As the Wheel of the Year turns once more, the days get shorter, the skies become gray, and it seems as though the sun is dying. In this time of darkness, we pause on the Solstice (usually around December 21st, although not always on the same date) and realize that something wonderful is happening.
On Yule, the sun stops its decline into the south. For a few days, it seems as though it’s rising in exactly the same place… and then the amazing, the wonderful, the miraculous happens. The light begins to return.
The sun begins its journey back to the north, and once again we are reminded that we have something worth celebrating. In families of all different spiritual paths, the return of the light is celebrated, with Menorahs, Kwanzaa candles, bonfires, and brightly lit Christmas trees. On Yule, many Pagan and Wiccan families celebrate the return of the sun by adding light into their homes. One of our family’s favorite traditions – and one that children can do easily – is to make a Yule log for a family-sized celebration.

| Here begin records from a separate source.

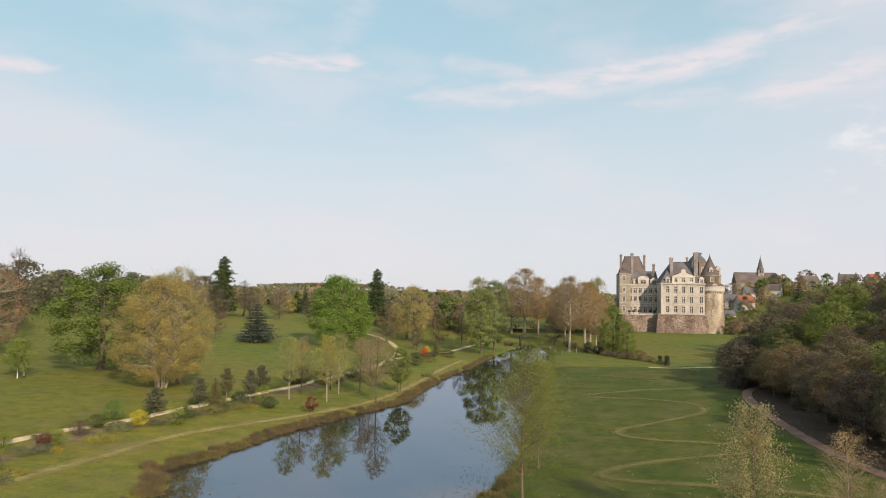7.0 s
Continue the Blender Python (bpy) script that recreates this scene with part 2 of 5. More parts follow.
def make_water():
    """Brown pond water under a mirror whose strength follows the angle."""
    m, nt, b = material("lake_water", 0.6, 0.0)
    weed = noise_of(nt, 0.06, 4)
    nt.links.new(ramp(nt, weed, [(0.35, (0.020, 0.016, 0.012)), (0.65, (0.034, 0.026, 0.018))]), b.inputs["Base Color"])
    gloss = node(nt, "ShaderNodeBsdfGlossy", Color=(0.78, 0.87, 1.0, 1), Roughness=0.008)
    bump = node(nt, "ShaderNodeBump", Strength=0.05, Distance=0.05)
    nt.links.new(noise_of(nt, 0.9, 3, 0.5), bump.inputs["Height"])
    facing = node(nt, "ShaderNodeFresnel", IOR=3.0)
    for n in (gloss, facing):
        nt.links.new(bump.outputs["Normal"], n.inputs["Normal"])
    mix = nt.nodes.new("ShaderNodeMixShader")
    nt.links.new(facing.outputs[0], mix.inputs[0])
    nt.links.new(b.outputs[0], mix.inputs[1])
    nt.links.new(gloss.outputs[0], mix.inputs[2])
    nt.links.new(mix.outputs[0], nt.nodes["Material Output"].inputs["Surface"])
    return m


M = {}
M["grass"] = make_grass("lawn_grass", (0.80, 0.77, 0.78))
M["bank_grass"] = make_grass("dry_bank_grass", (0.90, 0.83, 0.77))
# long grass; the wood's shade and vignetting are also put into its tone
M["shaded_long_grass"] = make_grass("shaded_long_meadow_grass", (0.43, 0.475, 0.415))
M["water"] = make_water()
M["lakebed"] = grainy("lakebed_mud", (0.03, 0.025, 0.015), (0.06, 0.05, 0.03), 1.5)
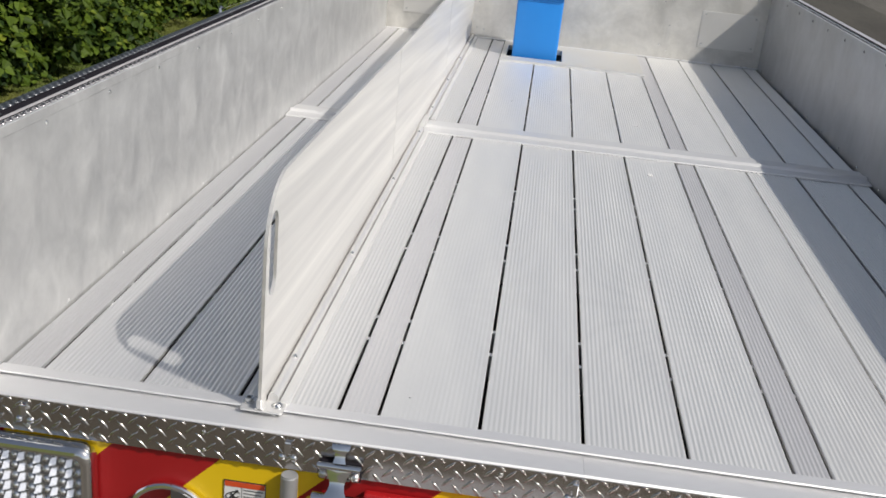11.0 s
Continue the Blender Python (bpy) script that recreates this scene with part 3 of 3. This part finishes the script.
# cleats along the outside of the grass-side rim
def rim_cleat(y):
    c = tagged(empty("rim_cleat", (-1.0, y, 0.365)), "small bright cleat on the outer rim", "cleat", "rim cleats")
    bm = bmesh.new()
    box(bm, -0.006, 0.006, -0.012, 0.012, 0.0, 0.006, 0.0015, 2)
    part("foot", bm, M_STEEL, c)
    bm = bmesh.new()
    tube(bm, [(0.0, -0.010, 0.006), (-0.002, -0.008, 0.016), (-0.003, 0.002, 0.019), (-0.003, 0.012, 0.015)], 0.0042, 8)
    part("hook", bm, M_STEEL, c, smooth=True)


for y in (1.345, 2.647):
    rim_cleat(y)

rope = tagged(empty("tarp_rope", (-1.003, 1.345, 0.3795)), "thin pale rope strung along the outer rim cleats", "rope")
bm = bmesh.new()
tube(bm, [(0, 1.302 * k / 12, -0.012 * math.sin(math.pi * k / 12)) for k in range(13)] + [(0.002, 1.302 + 1.15 * k / 10, -0.010 * math.sin(math.pi * k / 10)) for k in range(1, 11)], 0.0003, 6)
part("cord", bm, M_PLATE, rope, smooth=True)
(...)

A holiday celebration that began in Norway, on the night of the winter solstice it was common to hoist a giant log onto the hearth to celebrate the return of the sun each year. The Norsemen believed that the sun was a giant wheel of fire which rolled away from the earth, and then began rolling back again on the winter solstice.
As Christianity spread through Europe, the tradition became part of Christmas Eve festivities. The father or master of the house would sprinkle the log with libations of mead, oil or salt. Once the log was burned in the hearth, the ashes were scattered about the house to protect the family within from hostile spirits.